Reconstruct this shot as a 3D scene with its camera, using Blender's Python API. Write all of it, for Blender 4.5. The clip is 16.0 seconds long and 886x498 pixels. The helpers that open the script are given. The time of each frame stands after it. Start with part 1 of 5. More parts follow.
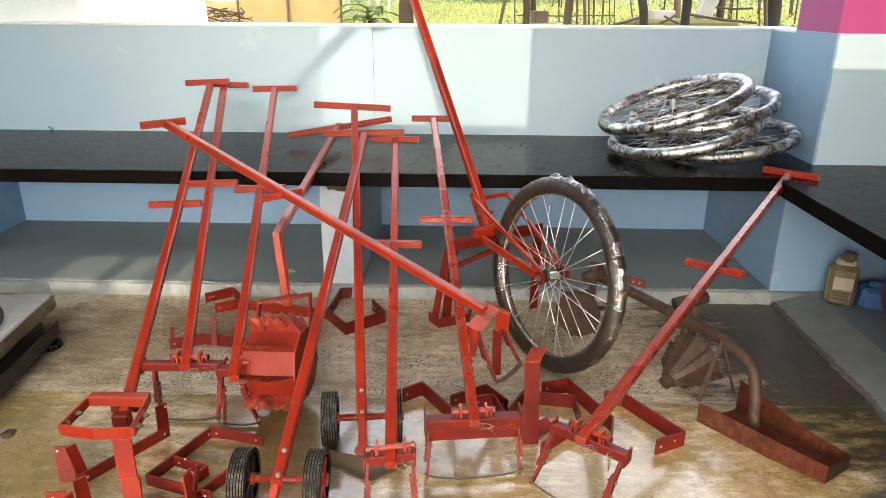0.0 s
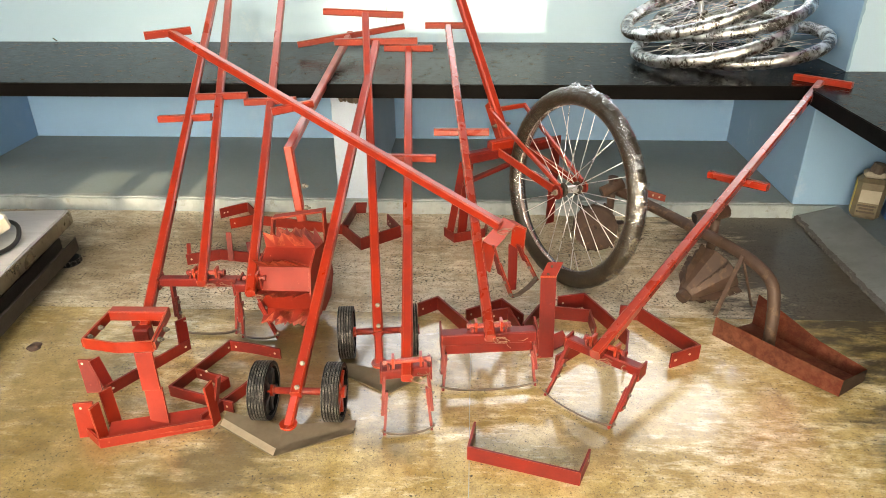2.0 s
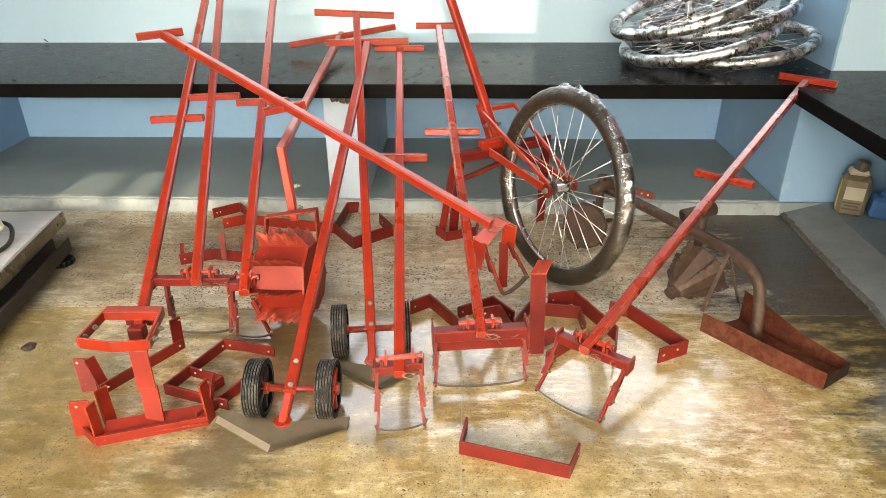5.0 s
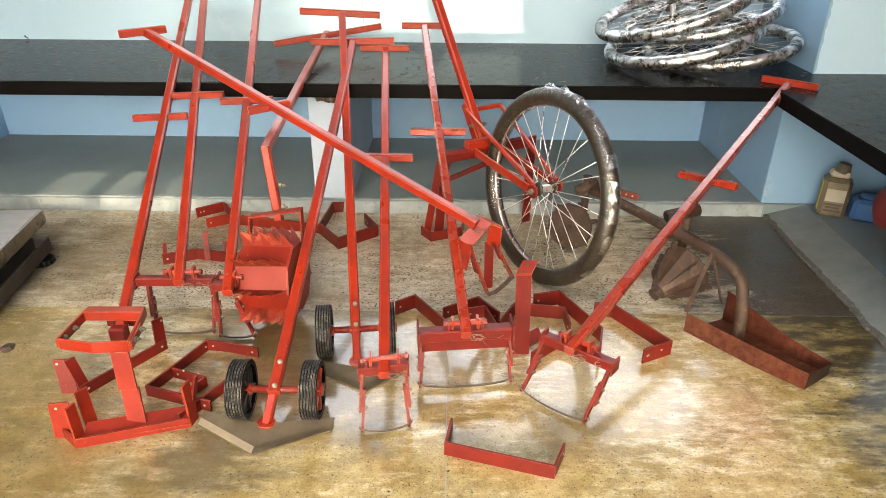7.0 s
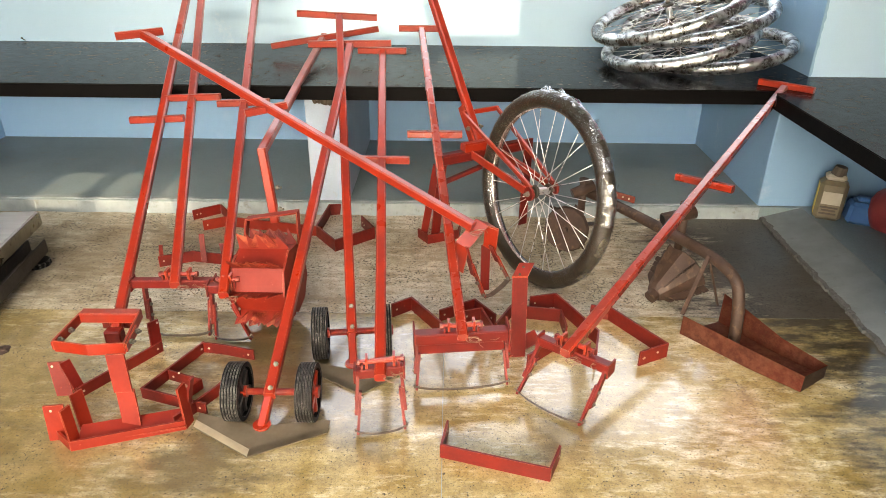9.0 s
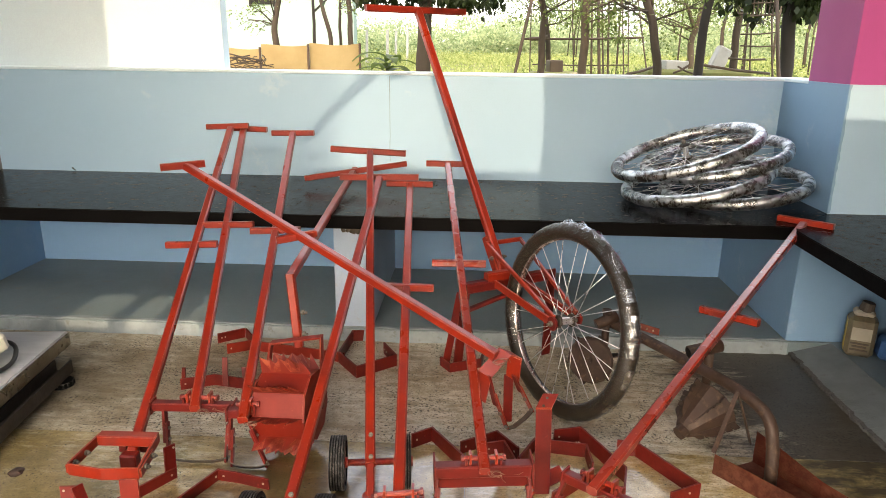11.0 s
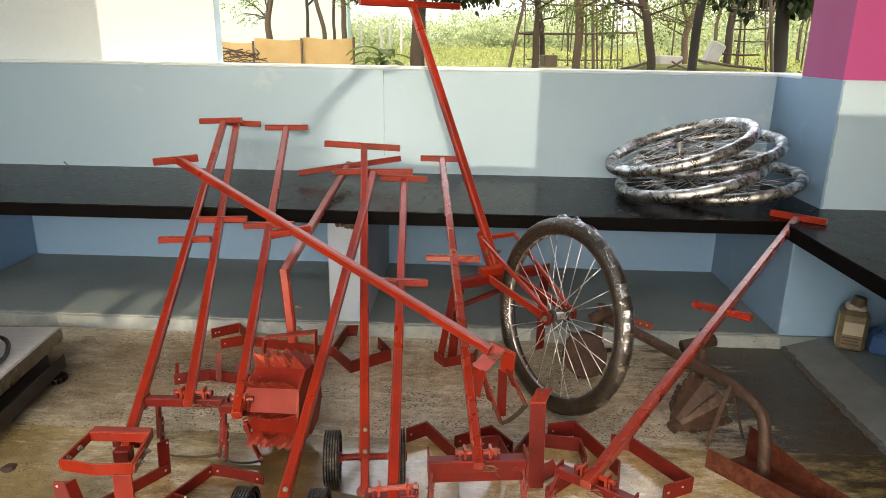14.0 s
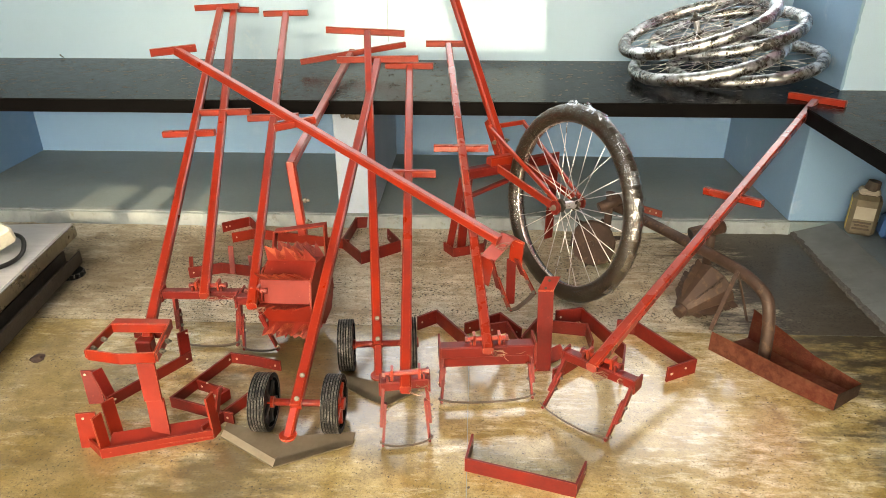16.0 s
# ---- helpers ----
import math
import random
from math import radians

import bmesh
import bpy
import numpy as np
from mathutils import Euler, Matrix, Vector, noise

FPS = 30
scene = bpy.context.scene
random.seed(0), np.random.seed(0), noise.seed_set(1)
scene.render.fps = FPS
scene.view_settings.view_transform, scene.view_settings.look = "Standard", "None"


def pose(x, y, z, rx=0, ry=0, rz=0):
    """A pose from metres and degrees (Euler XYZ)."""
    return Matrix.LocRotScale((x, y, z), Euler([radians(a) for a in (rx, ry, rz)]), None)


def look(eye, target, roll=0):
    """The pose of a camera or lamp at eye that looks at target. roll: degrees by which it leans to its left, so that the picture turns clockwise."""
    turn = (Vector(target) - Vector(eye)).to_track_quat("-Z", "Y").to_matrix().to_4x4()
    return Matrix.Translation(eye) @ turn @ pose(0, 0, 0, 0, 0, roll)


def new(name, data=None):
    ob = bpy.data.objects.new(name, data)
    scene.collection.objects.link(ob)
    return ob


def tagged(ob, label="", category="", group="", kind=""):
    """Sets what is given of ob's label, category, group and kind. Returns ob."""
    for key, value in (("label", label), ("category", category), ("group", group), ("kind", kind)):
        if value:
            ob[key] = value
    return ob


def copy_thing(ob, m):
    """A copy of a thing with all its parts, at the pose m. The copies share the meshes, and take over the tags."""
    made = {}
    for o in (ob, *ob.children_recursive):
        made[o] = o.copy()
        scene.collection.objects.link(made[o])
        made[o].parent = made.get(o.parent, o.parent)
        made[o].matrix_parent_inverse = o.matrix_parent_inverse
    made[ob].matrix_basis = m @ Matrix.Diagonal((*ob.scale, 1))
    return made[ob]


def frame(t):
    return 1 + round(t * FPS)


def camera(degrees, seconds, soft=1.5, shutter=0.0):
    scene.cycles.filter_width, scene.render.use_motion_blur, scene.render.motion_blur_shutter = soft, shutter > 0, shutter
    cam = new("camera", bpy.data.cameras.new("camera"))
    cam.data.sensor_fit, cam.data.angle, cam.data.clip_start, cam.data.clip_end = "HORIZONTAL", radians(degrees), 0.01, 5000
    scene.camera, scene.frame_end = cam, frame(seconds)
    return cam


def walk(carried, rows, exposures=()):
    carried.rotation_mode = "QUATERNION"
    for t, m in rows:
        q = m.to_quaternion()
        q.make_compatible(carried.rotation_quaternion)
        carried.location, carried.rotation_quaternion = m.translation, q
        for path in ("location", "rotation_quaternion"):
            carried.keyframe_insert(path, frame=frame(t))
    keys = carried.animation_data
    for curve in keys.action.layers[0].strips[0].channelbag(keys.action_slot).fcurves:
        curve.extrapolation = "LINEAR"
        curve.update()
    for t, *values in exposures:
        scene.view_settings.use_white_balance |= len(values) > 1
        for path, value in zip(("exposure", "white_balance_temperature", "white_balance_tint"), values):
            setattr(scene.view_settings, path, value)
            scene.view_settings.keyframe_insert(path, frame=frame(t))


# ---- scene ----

# Problem requirements:
Extract the lines from the line with "# ---- helpers" through the line with "scene.render.fps = FPS". Keep both of those lines, copy everything exactly, and add nothing.

# Exercise output:
# ---- helpers ----
import math
import random
from math import radians

import bmesh
import bpy
import numpy as np
from mathutils import Euler, Matrix, Vector, noise

FPS = 30
scene = bpy.context.scene
random.seed(0), np.random.seed(0), noise.seed_set(1)
scene.render.fps = FPS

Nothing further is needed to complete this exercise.